» **Given data**:
______
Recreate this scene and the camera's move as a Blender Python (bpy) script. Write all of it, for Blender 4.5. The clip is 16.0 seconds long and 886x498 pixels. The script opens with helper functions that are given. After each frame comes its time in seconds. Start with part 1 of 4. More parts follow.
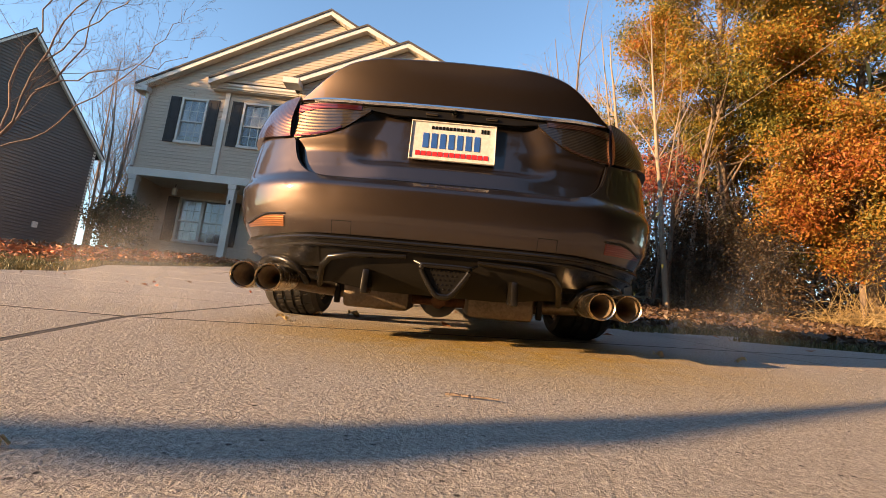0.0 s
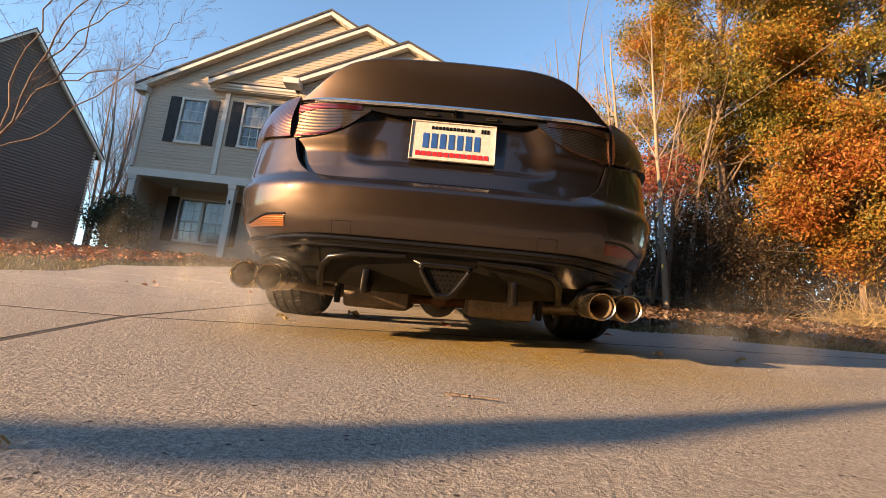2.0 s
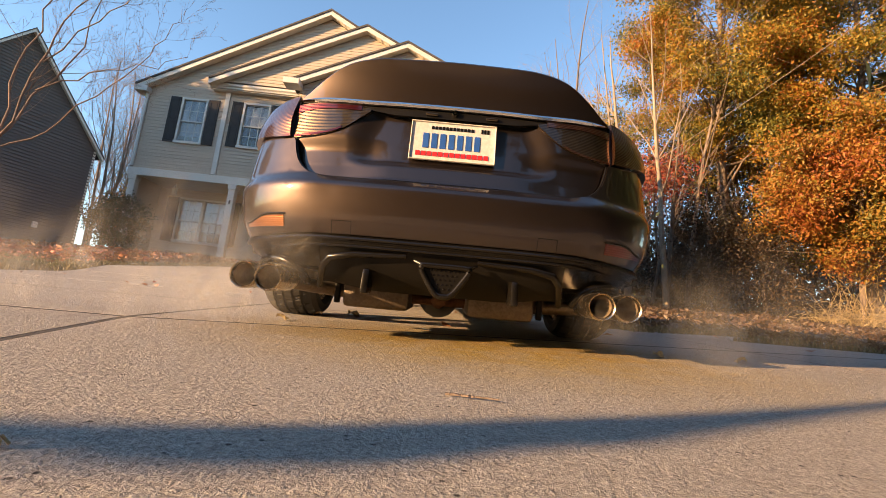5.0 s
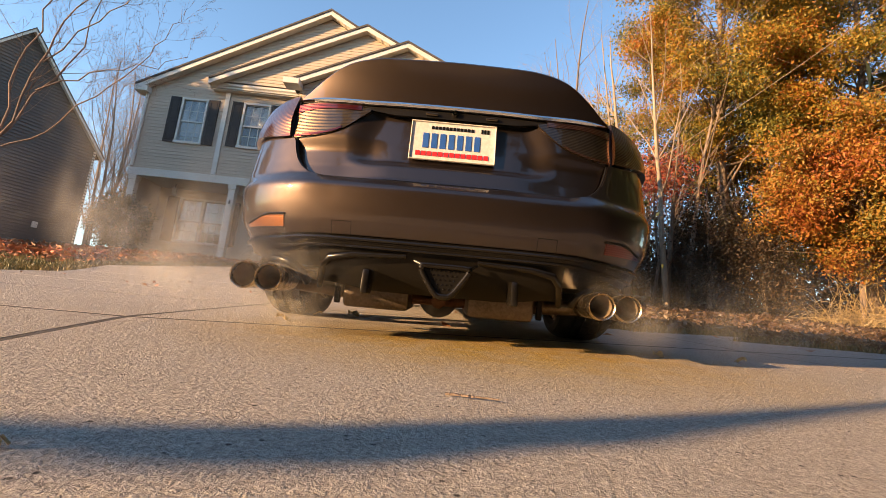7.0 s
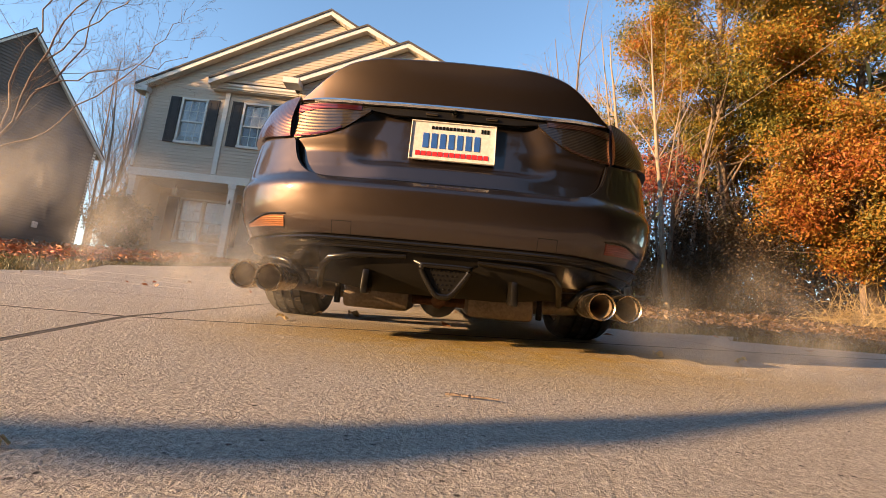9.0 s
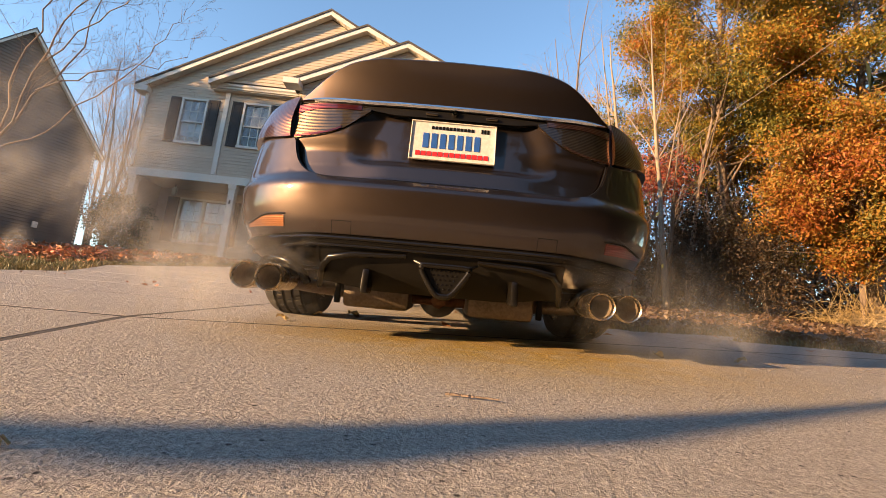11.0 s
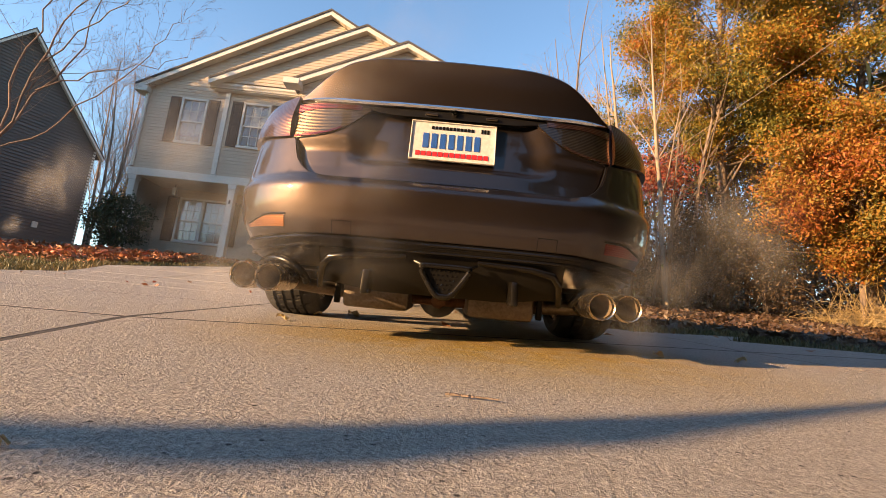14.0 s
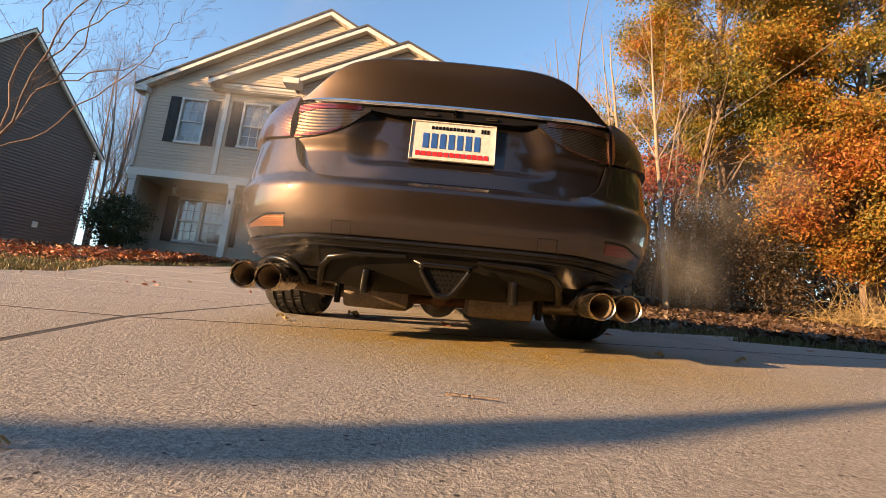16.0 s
______
» **Task requirements**: Without the images, write out each line of the data verbatim.

» **Solution for this task**:
Recreate this scene and the camera's move as a Blender Python (bpy) script. Write all of it, for Blender 4.5. The clip is 16.0 seconds long and 886x498 pixels. The script opens with helper functions that are given. After each frame comes its time in seconds. Start with part 1 of 4. More parts follow.
0.0 s
2.0 s
5.0 s
7.0 s
9.0 s
11.0 s
14.0 s
16.0 s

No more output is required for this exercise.